Learning to Tolerate Working for a Bossy Boss
Words are funny. “Boss” refers to your manager or supervisor—the person you report to. But turn “boss” into the adjective—“bossy”—and it means that person is demanding, pushy, unreasonable, or domineering. Not every boss is bossy. But some are. And it’s no fun working for one.
Among the endearing behaviors of bossy bosses are piling on an unreasonable workload, shouting down employee suggestions, making all decisions unilaterally, being highly opinionated, and issuing orders and directives with no hint of caring about employees.
At its root, this do-it-my-way-and-do-it-now approach is about forcing people to comply. Bossy bosses don’t welcome requests for clarification, questions about an impossible deadline, or suggestions about a better way to carry out the work. The bossy boss is The Boss, the person more senior than you, and don’t you forget it for a minute.

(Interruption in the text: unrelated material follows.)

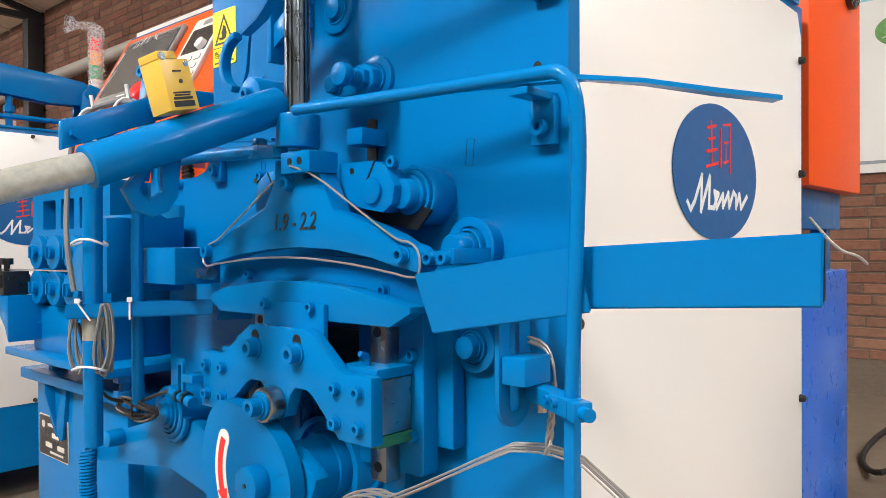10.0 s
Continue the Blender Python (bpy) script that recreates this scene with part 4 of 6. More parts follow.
    # rocker lever with its pivot cylinder and weld
    bm = bm_new()
    slab(bm, [(0.808, 0.556), (0.8, 0.532), (0.785, 0.526), (0.68, 0.54), (0.56, 0.558), (0.43, 0.536), (0.36, 0.52), (0.36, 0.58), (0.44, 0.609), (0.49, 0.628), (0.53, 0.628), (0.58, 0.622), (0.697, 0.587), (0.769, 0.562), (0.79, 0.566)], -0.09, -0.072, "x", 0.0015)
    part("rocker_lever", bm, BLUE, t)
    bm = bm_new()
    lathe_x(bm, 0.542, 0.637, [(min(0.0, x + 0.028), r) for x, r in ((0.0, 0.034), (-0.128, 0.034), (-0.13, 0.032), (-0.13, 0.0285), (-0.127, 0.028), (-0.127, 0.0265), (-0.132, 0.026), (-0.132, 0.0225), (-0.129, 0.022), (-0.129, 0.0205), (-0.134, 0.02), (-0.134, 0.0155), (-0.138, 0.015), (-0.139, 0.0135))])
    part("pivot", bm, BLUE, t)
    bm = bm_new()
    pts = [(-0.094, 0.542 + 0.036 * math.cos(radians(a)), 0.637 + 0.036 * math.sin(radians(a)) + 0.001 * math.sin(a)) for a in range(185, 356, 10)]
    tube(bm, pts, 0.005, 8)
    part("weld_bead", bm, BLUE, t)
    bm = bm_new()
    rod(bm, (-0.106, 0.789, 0.55), (-0.07, 0.789, 0.55), 0.007, seg=16)
    rod(bm, (-0.098, 0.789, 0.55), (-0.09, 0.789, 0.55), 0.012, seg=6)
    part("spring_pin", bm, BLUE, t)
    bm = bm_new()
    rod(bm, (-0.115, 0.694, 0.578), (-0.09, 0.694, 0.578), 0.012, seg=18, bev=0.002)
    part("lever_pin", bm, BLUE, t)
    coil_part("return_spring", (-0.1, 0.789, 0.54), (-0.1, 0.78, 0.165), 0.0112, 0.0021, 76, BLUE, t, "long blue coil return spring")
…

Some bossy bosses learned this “command and control” style of management in the military. Some grew up in homes or countries where authoritarian leadership was the norm. Some learned it from working for their own bossy bosses. And some are clueless—they truly don’t know any better, or they got carried away with the power of being superior.

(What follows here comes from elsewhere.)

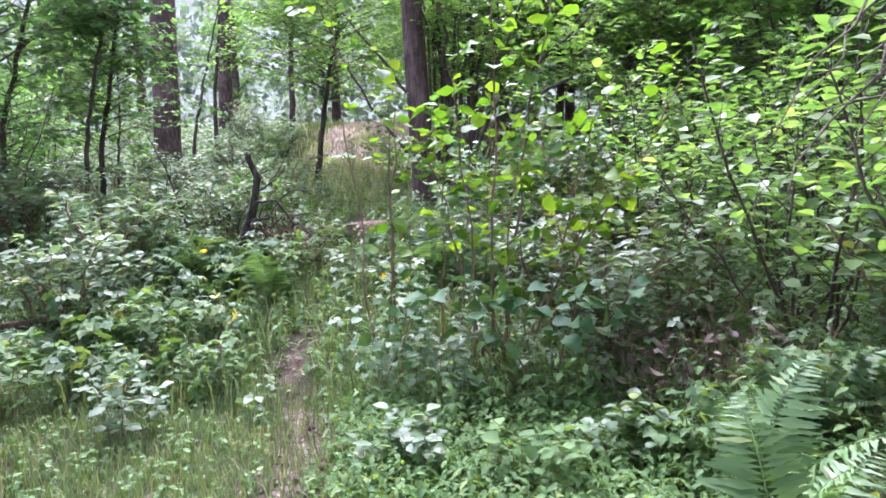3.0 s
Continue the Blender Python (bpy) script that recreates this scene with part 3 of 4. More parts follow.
young_tree("young_oak", (-6.5, 12.7), [(-6.4, 12.7, 2.2), (-6.15, 12.8, 3.6), (-5.8, 12.9, 4.7), (-5.4, 13.0, 5.6)], 0.05, 0.5, 32, 1.3, 0.15, 8, OAK, LEAF_OAK, BARK_DARK, "leaning young oak with dense dark lobed leaves", 59)
young_tree("birch_tree", (-6.4, 27.0), [(-6.4, 27.0, 5.5), (-6.2, 27.0, 8.0), (-6.0, 27.0, 12.0)], 0.12, 0.3, 64, 2.5, 0.2, 9, FAR, LEAF_S, BARK_DARK, "slim leafy tree on the grassy bank", 60)
young_tree("young_tree", (-6.7, 14.2), [(-6.65, 14.2, 1.8), (-6.5, 14.2, 3.2), (-6.55, 14.2, 4.6)], 0.03, 0.3, 24, 1.1, 0.13, 6, FAR, LEAF_S, BARK_DARK, "young leafy tree among pale brambles", 66)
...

Moreso than other managers, bossy bosses don’t like surprises, so if you work for one, keep him informed of any developments or issues he might view as significant (or maybe even not so significant). When you can, provide tidbits of information that can feed his craving for control. Providing updates on all relevant matters will further satisfy the bossy boss’s need to feel in charge and may help prevent minor conflicts.

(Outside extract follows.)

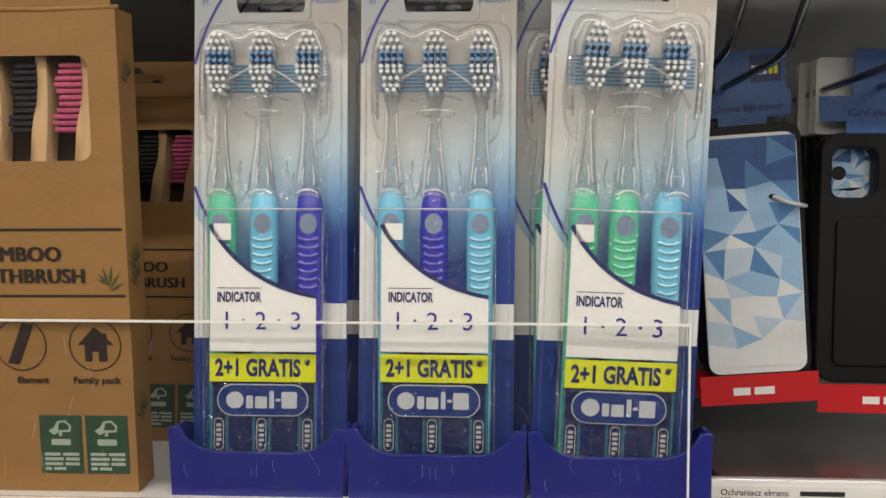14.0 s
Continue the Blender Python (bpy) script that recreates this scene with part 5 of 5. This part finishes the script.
def flip_case():
    ob = thing("phone_flip_case", "white and blue facet printed phone flip cover on a card", "phone case", "hanging phone cases")
    part("cover", drawing([rounded(-0.0300, 0.0300, 0.0, 0.1480, 0.0080)], 0.0110, -0.0110, bevel=0.0008), M["phone_black"], ob, "black edged cover")
    sheet = part("printed_sleeve", drawing([rounded(-0.0298, 0.0275, 0.0020, 0.1435, 0.0070)], 0.0006, 0.0010), M["lab_white"], ob, "facet printed paper sleeve")
    facet_sheet(sheet, -0.0294, 0.0270, 0.0060, 0.1415, 0.0020, 5)
    header_card(ob, -0.0320, 0.0265, 0.1500, 0.1930, "phone flip cover", -0.0030)
    strip = part("model_strip", drawing([[(-0.0360, -0.0160), (0.0330, -0.0160), (0.0330, 0.0015), (-0.0360, 0.0015)]], 0.0006, 0.0030), M["red_ink"], ob, "red model strip")
    part("model_print", text_bars(bmesh.new(), -0.0170, 0.0230, -0.0105, -0.0055, 1, 0.0040, 3, fill=0.9), M["white_ink"], strip)
    part("hole", drawing([ellipse(0.0120, 0.1060, 0.0022, 0.0014)], 0.0001, 0.0025), M["phone_black"], ob)
    part("tie", wire([(0.0120, -0.0030, 0.1060), (0.0190, -0.0060, 0.1020), (0.0260, -0.0060, 0.1000), (0.0310, -0.0030, 0.0990)], 0.0013, 6), M["end_cap"], ob, "white plastic tie", smooth=True)
    return ob


fc = flip_case()
fc.matrix_world = pose(0.3720, 0.5040, 1.1065, 0, -4.0, 0)
copy_thing(fc, pose(0.3740, 0.5250, 1.1065, 0, -3.0, 0))


def card_case():
    ob = thing("phone_back_case", "matt black phone case with a camera cut-out, on a card", "phone case", "hanging phone cases")
    part("shell", drawing([rounded(-0.0370, 0.0370, 0.0, 0.1460, 0.0105), rounded(-0.0325, -0.0040, 0.1080, 0.1395, 0.0070)], 0.0100, -0.0100, bevel=0.0012), M["phone_black"], ob, "matt black shell")
    back = part("liner", block(-0.0345, 0.0345, 0.0115, 0.0122, 0.004, 0.142), M["lab_mid"], ob, "blue printed liner")
    facet_sheet(back, -0.0330, 0.0, 0.100, 0.141, -0.0112, 9)
    part("card_pocket", drawing([rounded(-0.0280, 0.0280, 0.0100, 0.0960, 0.004)], 0.0015, 0.0013, bevel=0.0006), M["phone_black"], ob, "raised card pocket")
    part("peg_hole", drawing([ellipse(-0.0230, 0.1240, 0.0042, 0.0042)], 0.0002, -0.0108), M["phone_black"], ob)
    header_card(ob, -0.0400, 0.0400, 0.1500, 0.1960, "Card sleeve phone case", 0.0, 0.0188)
    strip = part("model_strip", drawing([[(-0.036, -0.0190), (0.050, -0.0190), (0.050, -0.0020), (-0.036, -0.0020)]], 0.0006, 0.0010), M["red_ink"], ob, "red model strip")
    part("model_print", text_bars(bmesh.new(), -0.010, 0.030, -0.0135, -0.0085, 1, 0.0020, 4, fill=0.9), M["white_ink"], strip)
    return ob


cc = card_case()
cc.matrix_world = pose(0.4430, 0.5080, 1.1030, 0, 0.5, 0)


def blank_header(colour, label):
    ob = thing("header_stub", label, "hang card", "hang cards on the hooks")
    part("card", drawing([rounded(-0.030, 0.030, 0.0, 0.046, 0.003), rounded(-0.008, 0.008, 0.030, 0.036, 0.002)], 0.0007), M[colour], ob)
    part("tail", block(-0.026, 0.026, 0.0015, 0.009, -0.140, -0.0005, 0.003), M["phone_black"], ob, "dark case below")
    part("print", text_bars(bmesh.new(), -0.020, 0.022, 0.008, 0.013, 1, 0.0009, 3, fill=0.9), M["grey_ink"], ob)
    return ob


hs = blank_header("white_card", "plain white hang card with a dark phone case behind")
hs.matrix_world = pose(0.4370, 0.5220, 1.2505, 0, 1, 0)
for k in range(8):
    copy_thing(hs, pose(0.4375 + 0.0006 * k - 0.003 * (k % 2), 0.5330 + 0.0125 * k, 1.2510 + 0.0008 * k, 0, 1 - (k % 3), 0.5 * (k % 3)))
gs = blank_header("leaf_green", "bright green hang card with a dark phone case")
gs.matrix_world = pose(0.5350, 0.530, 1.2420, 0, -4, 0)


def glass_box():
    ob = thing("screen_glass_box", "white carton of phone screen glass with dark print", "carton", "cartons under the silver rail")
    part("carton", block(-0.034, 0.034, 0.0, 0.014, 0.0, 0.150, 0.0008), M["warm_card"], ob)
    part("print_print", joined([lettering("protector", 0.0058, -0.022, 0.0980, 0.0002, align="LEFT", bold=0.01)]), M["grey_ink"], ob)
    part("model_print", joined([lettering("XR / 11 / 12", 0.0056, -0.022, 0.1165, 0.0002, align="LEFT"), lettering("13 / 13 Pro", 0.0056, -0.022, 0.1100, 0.0002, align="LEFT")]), M["black_ink"], ob)
    part("maker_bar", bar(bmesh.new(), -0.022, -0.0035, 0.1230, 0.1268, 0.0002), M["black_ink"], ob)
    pic = part("picture", drawing([rounded(-0.016, 0.028, 0.0, 0.088, 0.005)], 0.0002, 0.0001), M["phone_black"], ob, "picture of a dark phone")
    part("picture_screen", drawing([rounded(-0.014, 0.026, 0.0, 0.086, 0.004)], 0.0002, 0.0005), M["screen_dusk"], pic)
    return ob


gb = glass_box()
gb.matrix_world = pose(0.3260, 0.4560, 0.8740, 0, 0, 0)
copy_thing(gb, pose(0.3945, 0.4540, 0.8740, 0, 0, 0))
copy_thing(gb, pose(0.3350, 0.4760, 0.8840, 0, 0, 0))
copy_thing(gb, pose(0.4720, 0.4540, 0.8760, 0, 0, 0))


def low_hook():
    ob = thing("wire_hook", "dark wire hook reaching out below the silver rail", "hook", "wire hooks")
    part("loop", wire([(0.330, 0.60, 1.0320), (0.3220, 0.45, 1.0260), (0.3270, 0.425, 1.0130), (0.3350, 0.420, 1.0085), (0.365, 0.420, 1.0080), (0.420, 0.420, 1.0085)], 0.0026, 8), M["chrome_dark"], ob, smooth=True)
    return ob


low_hook()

Strive to deliver the kind of results the boss wants. Bossy bosses typically don’t want to be bothered with the details of your tasks; their focus is on the results you deliver. By consistently delivering results, you build credibility, which may take off some of the pressure. Most bossy bosses aren’t blessed with patience, so avoid requiring the boss to ask you for things you can readily provide without coaxing.
In general, be observant and become familiar with the boss’s likes and dislikes, and do your best to deliver accordingly. Try not to let the boss provoke you into doing or saying something you’ll soon regret. As tempting as it might be, punching out the boss won’t do your career path any good. Let’s face it: Your best move may be seeking a new position as soon as feasible.
Be careful not to confuse a bossy boss with a demanding manager. Being a demanding manager doesn’t necessarily make someone a bossy boss. Demanding managers set high standards and challenge employees to do more than they might otherwise do or believe they’re capable of. I hope that’s the kind of boss you work for.